- [Requirements]: Emit the exact text of every line from the line with "made[o].matrix_parent_inverse = o.matrix_parent_inverse" to the line with "scene.view_settings.use_white_balance |= len(values)", both ends included. No other output is expected.

- [Supplied data]:
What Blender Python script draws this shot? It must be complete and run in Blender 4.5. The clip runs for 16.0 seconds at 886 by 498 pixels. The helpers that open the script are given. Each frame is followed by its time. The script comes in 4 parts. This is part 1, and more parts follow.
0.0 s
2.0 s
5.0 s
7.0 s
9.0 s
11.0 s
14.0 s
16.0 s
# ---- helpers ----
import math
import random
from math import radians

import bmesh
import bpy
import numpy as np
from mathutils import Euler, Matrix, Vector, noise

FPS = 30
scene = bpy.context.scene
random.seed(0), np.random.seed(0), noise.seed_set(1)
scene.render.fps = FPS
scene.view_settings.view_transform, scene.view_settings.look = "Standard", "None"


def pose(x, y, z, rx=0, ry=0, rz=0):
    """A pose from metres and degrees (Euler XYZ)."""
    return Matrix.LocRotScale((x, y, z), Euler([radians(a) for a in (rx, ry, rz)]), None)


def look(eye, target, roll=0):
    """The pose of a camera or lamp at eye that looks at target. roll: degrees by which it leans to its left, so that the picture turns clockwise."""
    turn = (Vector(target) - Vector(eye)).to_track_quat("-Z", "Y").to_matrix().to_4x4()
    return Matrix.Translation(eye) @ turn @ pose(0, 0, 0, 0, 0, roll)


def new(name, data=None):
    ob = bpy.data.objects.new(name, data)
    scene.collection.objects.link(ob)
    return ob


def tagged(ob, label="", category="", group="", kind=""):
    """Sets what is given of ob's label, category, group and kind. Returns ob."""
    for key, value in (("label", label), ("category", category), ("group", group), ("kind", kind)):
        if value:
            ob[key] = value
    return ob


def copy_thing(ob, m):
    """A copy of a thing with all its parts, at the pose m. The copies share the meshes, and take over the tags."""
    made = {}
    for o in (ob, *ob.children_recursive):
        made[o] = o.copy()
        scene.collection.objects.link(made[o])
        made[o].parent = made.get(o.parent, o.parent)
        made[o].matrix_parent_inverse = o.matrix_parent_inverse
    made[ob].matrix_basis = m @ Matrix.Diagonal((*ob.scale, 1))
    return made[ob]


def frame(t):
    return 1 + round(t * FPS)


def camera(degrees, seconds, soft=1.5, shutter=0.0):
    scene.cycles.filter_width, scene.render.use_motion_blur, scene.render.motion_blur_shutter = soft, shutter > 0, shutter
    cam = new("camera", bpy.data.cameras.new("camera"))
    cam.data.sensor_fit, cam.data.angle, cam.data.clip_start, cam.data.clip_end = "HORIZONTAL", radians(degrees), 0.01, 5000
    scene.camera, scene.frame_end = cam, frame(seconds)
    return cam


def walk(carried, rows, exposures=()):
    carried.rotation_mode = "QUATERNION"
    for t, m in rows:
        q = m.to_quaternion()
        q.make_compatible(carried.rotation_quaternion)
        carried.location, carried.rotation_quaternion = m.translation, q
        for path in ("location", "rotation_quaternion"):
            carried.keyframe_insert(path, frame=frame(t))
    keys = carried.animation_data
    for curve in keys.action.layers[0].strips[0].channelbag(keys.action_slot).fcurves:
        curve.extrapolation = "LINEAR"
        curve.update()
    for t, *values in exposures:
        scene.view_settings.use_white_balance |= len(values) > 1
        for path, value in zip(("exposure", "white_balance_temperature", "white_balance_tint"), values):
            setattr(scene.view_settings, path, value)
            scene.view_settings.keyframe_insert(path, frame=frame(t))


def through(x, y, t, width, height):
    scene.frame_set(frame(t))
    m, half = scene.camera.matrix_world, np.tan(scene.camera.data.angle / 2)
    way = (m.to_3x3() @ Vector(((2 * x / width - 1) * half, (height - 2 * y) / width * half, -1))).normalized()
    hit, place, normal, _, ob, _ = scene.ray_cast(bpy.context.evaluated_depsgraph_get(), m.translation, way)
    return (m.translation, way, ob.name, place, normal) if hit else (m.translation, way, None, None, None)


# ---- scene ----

- [Response for this exercise]:
        made[o].matrix_parent_inverse = o.matrix_parent_inverse
    made[ob].matrix_basis = m @ Matrix.Diagonal((*ob.scale, 1))
    return made[ob]


def frame(t):
    return 1 + round(t * FPS)


def camera(degrees, seconds, soft=1.5, shutter=0.0):
    scene.cycles.filter_width, scene.render.use_motion_blur, scene.render.motion_blur_shutter = soft, shutter > 0, shutter
    cam = new("camera", bpy.data.cameras.new("camera"))
    cam.data.sensor_fit, cam.data.angle, cam.data.clip_start, cam.data.clip_end = "HORIZONTAL", radians(degrees), 0.01, 5000
    scene.camera, scene.frame_end = cam, frame(seconds)
    return cam


def walk(carried, rows, exposures=()):
    carried.rotation_mode = "QUATERNION"
    for t, m in rows:
        q = m.to_quaternion()
        q.make_compatible(carried.rotation_quaternion)
        carried.location, carried.rotation_quaternion = m.translation, q
        for path in ("location", "rotation_quaternion"):
            carried.keyframe_insert(path, frame=frame(t))
    keys = carried.animation_data
    for curve in keys.action.layers[0].strips[0].channelbag(keys.action_slot).fcurves:
        curve.extrapolation = "LINEAR"
        curve.update()
    for t, *values in exposures:
        scene.view_settings.use_white_balance |= len(values) > 1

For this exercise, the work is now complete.